Your goal: Answer with nothing but the number of lines that include the word "curve".

Data provided:
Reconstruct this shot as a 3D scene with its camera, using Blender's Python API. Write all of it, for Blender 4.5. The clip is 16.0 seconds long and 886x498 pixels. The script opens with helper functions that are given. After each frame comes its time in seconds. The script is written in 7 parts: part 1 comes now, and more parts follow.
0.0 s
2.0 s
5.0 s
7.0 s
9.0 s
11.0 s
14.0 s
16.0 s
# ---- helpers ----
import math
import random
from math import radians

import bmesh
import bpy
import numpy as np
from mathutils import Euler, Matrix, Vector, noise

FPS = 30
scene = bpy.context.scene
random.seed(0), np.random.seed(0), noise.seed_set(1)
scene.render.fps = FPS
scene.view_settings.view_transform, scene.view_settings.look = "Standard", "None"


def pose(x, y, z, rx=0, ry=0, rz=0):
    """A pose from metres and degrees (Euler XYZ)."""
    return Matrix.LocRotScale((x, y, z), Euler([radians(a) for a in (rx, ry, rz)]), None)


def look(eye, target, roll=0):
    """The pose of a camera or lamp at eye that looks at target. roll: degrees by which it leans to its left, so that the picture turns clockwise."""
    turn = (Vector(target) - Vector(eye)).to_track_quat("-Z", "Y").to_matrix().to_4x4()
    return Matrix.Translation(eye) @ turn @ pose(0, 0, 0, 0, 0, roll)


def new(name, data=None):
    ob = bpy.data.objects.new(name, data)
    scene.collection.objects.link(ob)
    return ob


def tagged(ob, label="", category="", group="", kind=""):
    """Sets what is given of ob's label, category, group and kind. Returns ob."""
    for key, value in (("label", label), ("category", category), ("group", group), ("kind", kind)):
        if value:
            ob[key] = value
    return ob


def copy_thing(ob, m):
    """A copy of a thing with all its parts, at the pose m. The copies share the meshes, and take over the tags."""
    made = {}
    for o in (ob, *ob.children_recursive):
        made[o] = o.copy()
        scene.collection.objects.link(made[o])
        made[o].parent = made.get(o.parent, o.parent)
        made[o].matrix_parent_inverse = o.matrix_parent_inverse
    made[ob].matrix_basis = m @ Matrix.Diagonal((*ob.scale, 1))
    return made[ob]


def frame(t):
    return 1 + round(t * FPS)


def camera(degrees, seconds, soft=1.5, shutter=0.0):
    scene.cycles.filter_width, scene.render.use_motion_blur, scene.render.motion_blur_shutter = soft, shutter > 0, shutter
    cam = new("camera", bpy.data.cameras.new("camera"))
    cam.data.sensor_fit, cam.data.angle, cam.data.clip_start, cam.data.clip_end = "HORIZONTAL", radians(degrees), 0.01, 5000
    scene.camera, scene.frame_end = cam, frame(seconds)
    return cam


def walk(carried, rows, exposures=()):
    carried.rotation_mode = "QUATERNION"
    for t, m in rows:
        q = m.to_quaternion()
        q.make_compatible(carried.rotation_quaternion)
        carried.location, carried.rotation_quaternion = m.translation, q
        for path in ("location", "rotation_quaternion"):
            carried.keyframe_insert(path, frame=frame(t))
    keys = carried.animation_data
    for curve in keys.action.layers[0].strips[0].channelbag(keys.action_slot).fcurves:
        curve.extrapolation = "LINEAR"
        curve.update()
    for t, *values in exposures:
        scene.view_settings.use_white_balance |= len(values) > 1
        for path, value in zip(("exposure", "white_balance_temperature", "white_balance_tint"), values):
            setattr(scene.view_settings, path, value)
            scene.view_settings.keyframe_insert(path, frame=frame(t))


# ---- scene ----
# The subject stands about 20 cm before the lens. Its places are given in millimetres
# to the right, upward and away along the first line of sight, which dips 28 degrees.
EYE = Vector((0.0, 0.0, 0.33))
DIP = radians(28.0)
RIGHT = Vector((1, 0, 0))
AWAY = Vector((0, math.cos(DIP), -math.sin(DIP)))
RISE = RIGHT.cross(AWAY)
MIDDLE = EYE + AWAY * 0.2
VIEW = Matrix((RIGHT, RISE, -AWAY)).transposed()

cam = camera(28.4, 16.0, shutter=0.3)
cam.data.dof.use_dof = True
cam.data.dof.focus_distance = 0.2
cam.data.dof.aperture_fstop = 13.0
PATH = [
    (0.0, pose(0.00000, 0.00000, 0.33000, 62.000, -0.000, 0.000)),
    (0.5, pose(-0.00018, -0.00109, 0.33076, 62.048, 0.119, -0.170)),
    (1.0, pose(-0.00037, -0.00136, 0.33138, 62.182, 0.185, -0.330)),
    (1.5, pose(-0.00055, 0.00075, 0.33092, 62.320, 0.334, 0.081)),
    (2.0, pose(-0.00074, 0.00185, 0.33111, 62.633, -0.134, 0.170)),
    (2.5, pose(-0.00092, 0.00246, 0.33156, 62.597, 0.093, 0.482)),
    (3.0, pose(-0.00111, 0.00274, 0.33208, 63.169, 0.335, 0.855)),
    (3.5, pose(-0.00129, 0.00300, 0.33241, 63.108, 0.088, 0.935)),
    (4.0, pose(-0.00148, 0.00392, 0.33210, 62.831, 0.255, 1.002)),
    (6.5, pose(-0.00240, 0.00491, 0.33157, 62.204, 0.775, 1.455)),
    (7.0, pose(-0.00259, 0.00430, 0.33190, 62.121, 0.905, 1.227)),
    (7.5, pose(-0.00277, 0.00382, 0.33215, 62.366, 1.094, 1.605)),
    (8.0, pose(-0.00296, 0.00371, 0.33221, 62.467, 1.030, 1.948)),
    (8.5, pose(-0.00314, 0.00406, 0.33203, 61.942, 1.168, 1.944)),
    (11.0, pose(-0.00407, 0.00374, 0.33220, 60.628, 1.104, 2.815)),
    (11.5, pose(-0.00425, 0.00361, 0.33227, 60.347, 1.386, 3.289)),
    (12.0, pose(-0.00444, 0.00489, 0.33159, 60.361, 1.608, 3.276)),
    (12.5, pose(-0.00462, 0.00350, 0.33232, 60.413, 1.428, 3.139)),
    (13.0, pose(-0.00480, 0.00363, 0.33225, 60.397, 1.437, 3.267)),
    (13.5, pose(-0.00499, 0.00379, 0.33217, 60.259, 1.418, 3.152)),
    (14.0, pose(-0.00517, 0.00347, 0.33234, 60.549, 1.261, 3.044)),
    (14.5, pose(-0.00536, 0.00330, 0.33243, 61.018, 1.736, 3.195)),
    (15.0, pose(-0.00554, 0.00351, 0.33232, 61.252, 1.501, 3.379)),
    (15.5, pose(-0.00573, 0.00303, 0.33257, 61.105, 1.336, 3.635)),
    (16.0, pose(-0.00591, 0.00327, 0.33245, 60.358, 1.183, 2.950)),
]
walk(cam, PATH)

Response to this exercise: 3